*REQUEST*.
Without including any pictures, write out the listing below exactly.

>> Start

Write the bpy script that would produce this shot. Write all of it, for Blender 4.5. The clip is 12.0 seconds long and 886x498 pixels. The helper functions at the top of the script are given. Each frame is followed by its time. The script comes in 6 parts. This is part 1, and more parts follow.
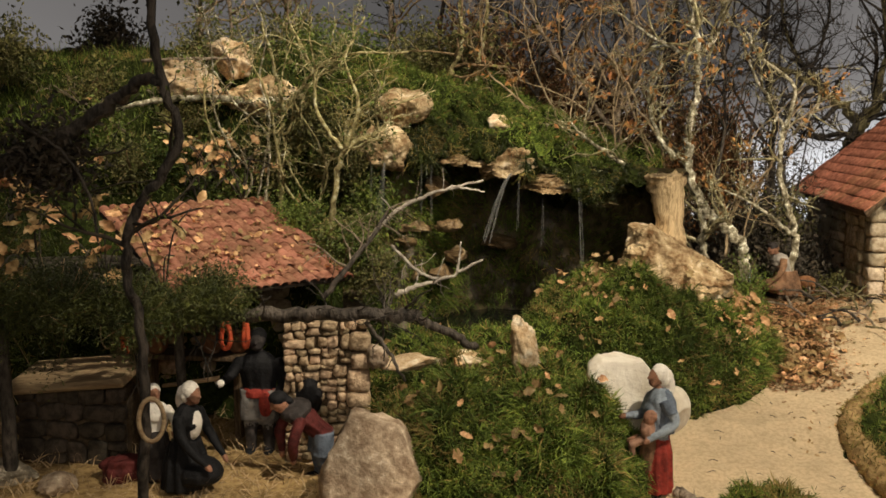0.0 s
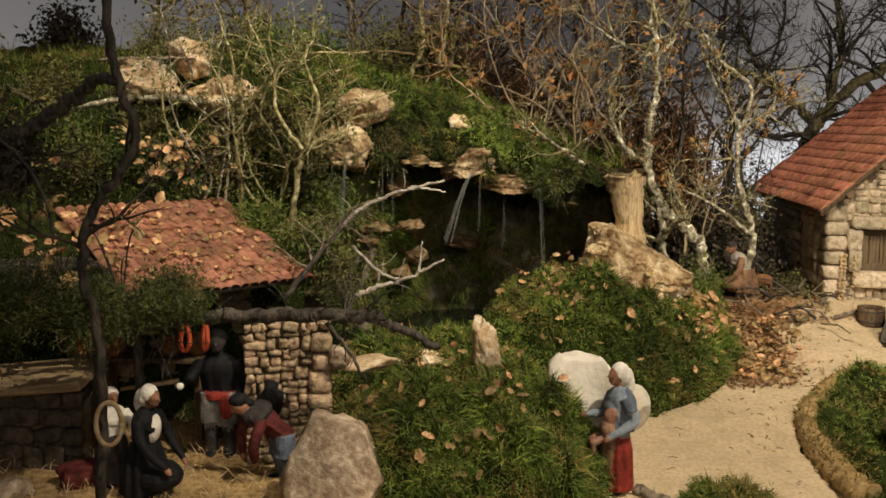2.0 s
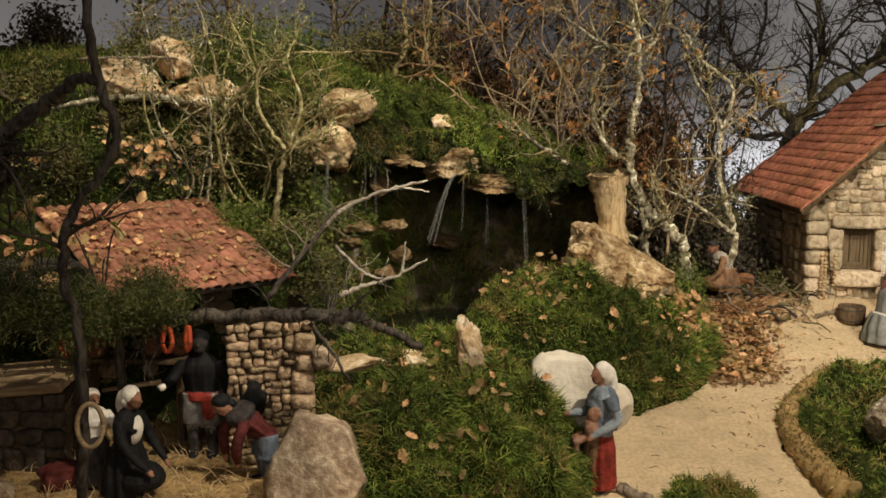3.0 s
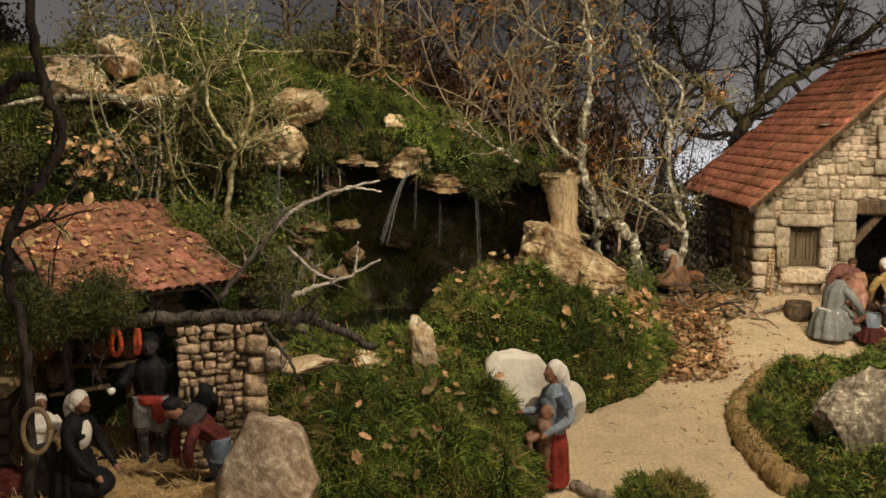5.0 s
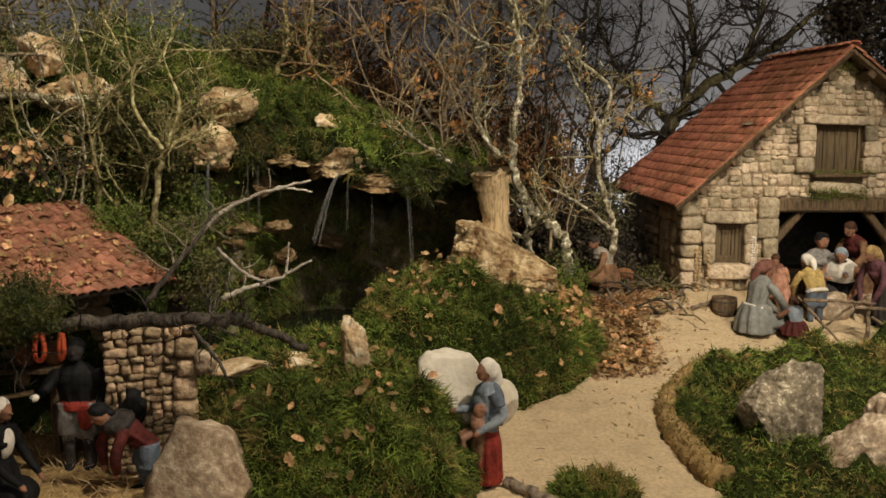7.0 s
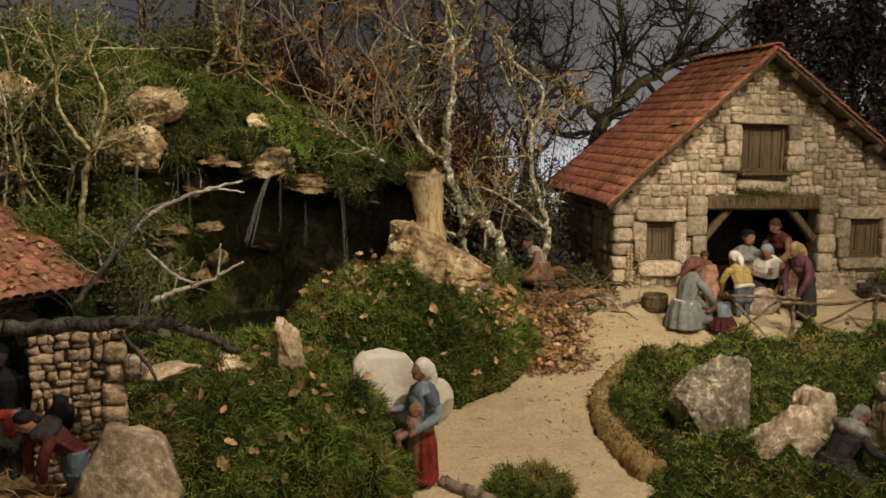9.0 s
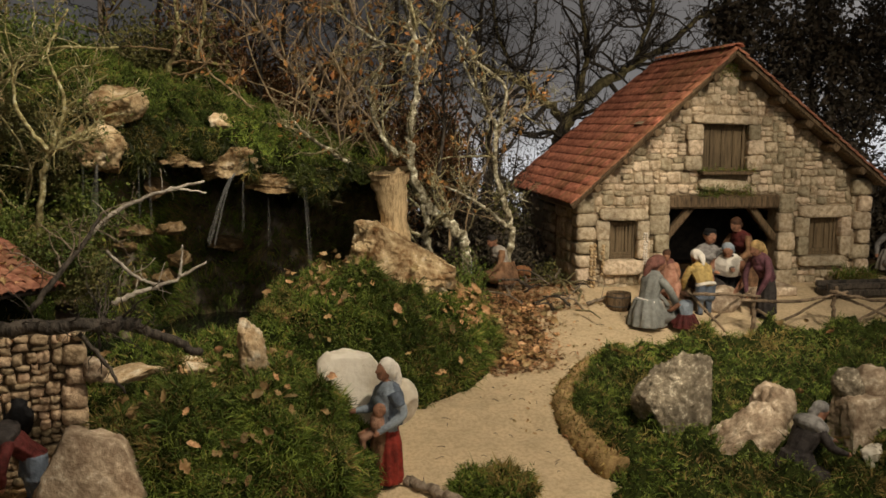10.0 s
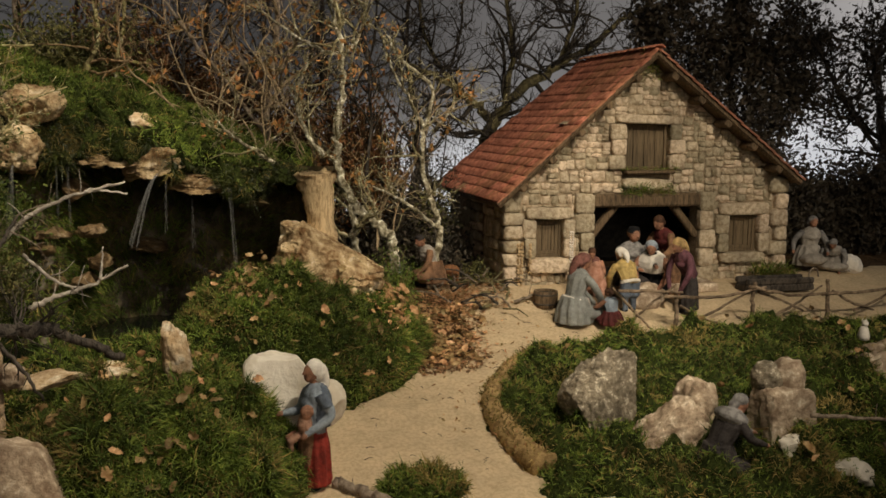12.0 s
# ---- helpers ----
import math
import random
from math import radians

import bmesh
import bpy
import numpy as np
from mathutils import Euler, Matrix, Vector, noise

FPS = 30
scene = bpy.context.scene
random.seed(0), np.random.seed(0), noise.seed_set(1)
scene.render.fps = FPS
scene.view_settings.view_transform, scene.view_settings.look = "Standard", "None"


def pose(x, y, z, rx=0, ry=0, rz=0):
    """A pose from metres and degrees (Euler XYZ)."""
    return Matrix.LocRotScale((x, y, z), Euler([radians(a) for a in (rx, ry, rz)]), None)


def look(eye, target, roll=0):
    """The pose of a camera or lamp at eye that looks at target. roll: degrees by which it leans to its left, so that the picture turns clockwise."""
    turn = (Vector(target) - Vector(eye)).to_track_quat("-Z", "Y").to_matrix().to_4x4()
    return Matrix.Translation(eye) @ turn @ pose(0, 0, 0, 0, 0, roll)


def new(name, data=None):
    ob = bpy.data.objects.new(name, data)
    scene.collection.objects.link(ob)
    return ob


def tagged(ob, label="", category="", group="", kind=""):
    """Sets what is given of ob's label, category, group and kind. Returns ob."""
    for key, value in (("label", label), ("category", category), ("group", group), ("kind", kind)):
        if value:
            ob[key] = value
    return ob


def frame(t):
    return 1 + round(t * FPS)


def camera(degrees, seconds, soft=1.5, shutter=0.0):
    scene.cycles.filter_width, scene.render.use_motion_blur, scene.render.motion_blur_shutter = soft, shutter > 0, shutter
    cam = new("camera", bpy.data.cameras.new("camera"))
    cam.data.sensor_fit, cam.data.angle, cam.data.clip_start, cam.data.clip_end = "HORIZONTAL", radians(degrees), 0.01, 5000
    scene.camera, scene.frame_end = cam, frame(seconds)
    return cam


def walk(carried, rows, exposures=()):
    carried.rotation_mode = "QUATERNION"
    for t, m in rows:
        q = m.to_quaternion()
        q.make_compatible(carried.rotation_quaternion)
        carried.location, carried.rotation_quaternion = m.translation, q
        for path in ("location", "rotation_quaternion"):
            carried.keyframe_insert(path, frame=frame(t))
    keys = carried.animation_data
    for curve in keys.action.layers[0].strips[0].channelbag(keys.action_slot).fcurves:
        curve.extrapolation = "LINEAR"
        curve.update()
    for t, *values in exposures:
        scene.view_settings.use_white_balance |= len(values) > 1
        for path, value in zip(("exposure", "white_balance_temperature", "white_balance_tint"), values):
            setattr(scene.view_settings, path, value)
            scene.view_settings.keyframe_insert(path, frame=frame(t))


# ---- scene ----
cam = camera(49.52, 12.0, soft=1.6)
# t, x, y, z, and the three Euler angles: a slow pan on a tripod
ROWS = [
    (0.0, -0.0134, -0.0008, 0.9000, 82.440, -0.219, 6.862),
    (0.5, -0.0125, -0.0007, 0.9000, 82.445, -0.230, 6.396),
    (1.0, -0.0113, -0.0006, 0.9000, 82.456, -0.267, 5.774),
    (1.5, -0.0102, -0.0005, 0.9000, 82.466, -0.242, 5.208),
    (2.0, -0.0091, -0.0004, 0.9000, 82.463, -0.247, 4.630),
    (2.5, -0.0081, -0.0003, 0.9000, 82.454, -0.269, 4.152),
    (3.0, -0.0072, -0.0002, 0.9000, 82.455, -0.260, 3.666),
    (5.0, -0.0018, -0.0000, 0.9000, 82.456, -0.237, 0.949),
    (5.5, 0.0000, 0.0000, 0.9000, 82.459, -0.252, 0.033),
    (6.0, 0.0019, -0.0000, 0.9000, 82.457, -0.223, -0.948),
    (6.5, 0.0038, -0.0001, 0.9000, 82.448, -0.205, -1.917),
    (7.0, 0.0059, -0.0001, 0.9000, 82.447, -0.208, -2.974),
    (9.0, 0.0134, -0.0008, 0.9002, 82.445, -0.191, -6.776),
    (9.5, 0.0153, -0.0010, 0.9002, 82.434, -0.206, -7.750),
    (10.0, 0.0174, -0.0013, 0.9003, 82.435, -0.210, -8.847),
    (10.5, 0.0195, -0.0016, 0.9003, 82.437, -0.183, -9.896),
    (11.0, 0.0216, -0.0020, 0.9004, 82.442, -0.205, -10.990),
    (11.5, 0.0234, -0.0024, 0.9004, 82.443, -0.220, -11.920),
    (12.0, 0.0256, -0.0029, 0.9005, 82.434, -0.223, -13.041),
]
walk(cam, [(t, pose(x, y, z, rx, ry, rz)) for t, x, y, z, rx, ry, rz in ROWS],
     exposures=((0.0, 0.0), (3.0, -0.11), (6.0, -0.29), (9.0, -0.46), (12.0, -0.57)))

# ---- light: warm exhibition spots high over the visitors, added lamps, a glowing sky cloth behind ----
world = bpy.data.worlds.new("world")
scene.world = world
world.use_nodes = True
world.node_tree.nodes["Background"].inputs[0].default_value = (0.5, 0.45, 0.4, 1)
world.node_tree.nodes["Background"].inputs[1].default_value = 0.06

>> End

*SOLUTION*.
Write the bpy script that would produce this shot. Write all of it, for Blender 4.5. The clip is 12.0 seconds long and 886x498 pixels. The helper functions at the top of the script are given. Each frame is followed by its time. The script comes in 6 parts. This is part 1, and more parts follow.
0.0 s
2.0 s
3.0 s
5.0 s
7.0 s
9.0 s
10.0 s
12.0 s
# ---- helpers ----
import math
import random
from math import radians

import bmesh
import bpy
import numpy as np
from mathutils import Euler, Matrix, Vector, noise

FPS = 30
scene = bpy.context.scene
random.seed(0), np.random.seed(0), noise.seed_set(1)
scene.render.fps = FPS
scene.view_settings.view_transform, scene.view_settings.look = "Standard", "None"


def pose(x, y, z, rx=0, ry=0, rz=0):
    """A pose from metres and degrees (Euler XYZ)."""
    return Matrix.LocRotScale((x, y, z), Euler([radians(a) for a in (rx, ry, rz)]), None)


def look(eye, target, roll=0):
    """The pose of a camera or lamp at eye that looks at target. roll: degrees by which it leans to its left, so that the picture turns clockwise."""
    turn = (Vector(target) - Vector(eye)).to_track_quat("-Z", "Y").to_matrix().to_4x4()
    return Matrix.Translation(eye) @ turn @ pose(0, 0, 0, 0, 0, roll)


def new(name, data=None):
    ob = bpy.data.objects.new(name, data)
    scene.collection.objects.link(ob)
    return ob


def tagged(ob, label="", category="", group="", kind=""):
    """Sets what is given of ob's label, category, group and kind. Returns ob."""
    for key, value in (("label", label), ("category", category), ("group", group), ("kind", kind)):
        if value:
            ob[key] = value
    return ob


def frame(t):
    return 1 + round(t * FPS)


def camera(degrees, seconds, soft=1.5, shutter=0.0):
    scene.cycles.filter_width, scene.render.use_motion_blur, scene.render.motion_blur_shutter = soft, shutter > 0, shutter
    cam = new("camera", bpy.data.cameras.new("camera"))
    cam.data.sensor_fit, cam.data.angle, cam.data.clip_start, cam.data.clip_end = "HORIZONTAL", radians(degrees), 0.01, 5000
    scene.camera, scene.frame_end = cam, frame(seconds)
    return cam


def walk(carried, rows, exposures=()):
    carried.rotation_mode = "QUATERNION"
    for t, m in rows:
        q = m.to_quaternion()
        q.make_compatible(carried.rotation_quaternion)
        carried.location, carried.rotation_quaternion = m.translation, q
        for path in ("location", "rotation_quaternion"):
            carried.keyframe_insert(path, frame=frame(t))
    keys = carried.animation_data
    for curve in keys.action.layers[0].strips[0].channelbag(keys.action_slot).fcurves:
        curve.extrapolation = "LINEAR"
        curve.update()
    for t, *values in exposures:
        scene.view_settings.use_white_balance |= len(values) > 1
        for path, value in zip(("exposure", "white_balance_temperature", "white_balance_tint"), values):
            setattr(scene.view_settings, path, value)
            scene.view_settings.keyframe_insert(path, frame=frame(t))


# ---- scene ----
cam = camera(49.52, 12.0, soft=1.6)
# t, x, y, z, and the three Euler angles: a slow pan on a tripod
ROWS = [
    (0.0, -0.0134, -0.0008, 0.9000, 82.440, -0.219, 6.862),
    (0.5, -0.0125, -0.0007, 0.9000, 82.445, -0.230, 6.396),
    (1.0, -0.0113, -0.0006, 0.9000, 82.456, -0.267, 5.774),
    (1.5, -0.0102, -0.0005, 0.9000, 82.466, -0.242, 5.208),
    (2.0, -0.0091, -0.0004, 0.9000, 82.463, -0.247, 4.630),
    (2.5, -0.0081, -0.0003, 0.9000, 82.454, -0.269, 4.152),
    (3.0, -0.0072, -0.0002, 0.9000, 82.455, -0.260, 3.666),
    (5.0, -0.0018, -0.0000, 0.9000, 82.456, -0.237, 0.949),
    (5.5, 0.0000, 0.0000, 0.9000, 82.459, -0.252, 0.033),
    (6.0, 0.0019, -0.0000, 0.9000, 82.457, -0.223, -0.948),
    (6.5, 0.0038, -0.0001, 0.9000, 82.448, -0.205, -1.917),
    (7.0, 0.0059, -0.0001, 0.9000, 82.447, -0.208, -2.974),
    (9.0, 0.0134, -0.0008, 0.9002, 82.445, -0.191, -6.776),
    (9.5, 0.0153, -0.0010, 0.9002, 82.434, -0.206, -7.750),
    (10.0, 0.0174, -0.0013, 0.9003, 82.435, -0.210, -8.847),
    (10.5, 0.0195, -0.0016, 0.9003, 82.437, -0.183, -9.896),
    (11.0, 0.0216, -0.0020, 0.9004, 82.442, -0.205, -10.990),
    (11.5, 0.0234, -0.0024, 0.9004, 82.443, -0.220, -11.920),
    (12.0, 0.0256, -0.0029, 0.9005, 82.434, -0.223, -13.041),
]
walk(cam, [(t, pose(x, y, z, rx, ry, rz)) for t, x, y, z, rx, ry, rz in ROWS],
     exposures=((0.0, 0.0), (3.0, -0.11), (6.0, -0.29), (9.0, -0.46), (12.0, -0.57)))

# ---- light: warm exhibition spots high over the visitors, added lamps, a glowing sky cloth behind ----
world = bpy.data.worlds.new("world")
scene.world = world
world.use_nodes = True
world.node_tree.nodes["Background"].inputs[0].default_value = (0.5, 0.45, 0.4, 1)
world.node_tree.nodes["Background"].inputs[1].default_value = 0.06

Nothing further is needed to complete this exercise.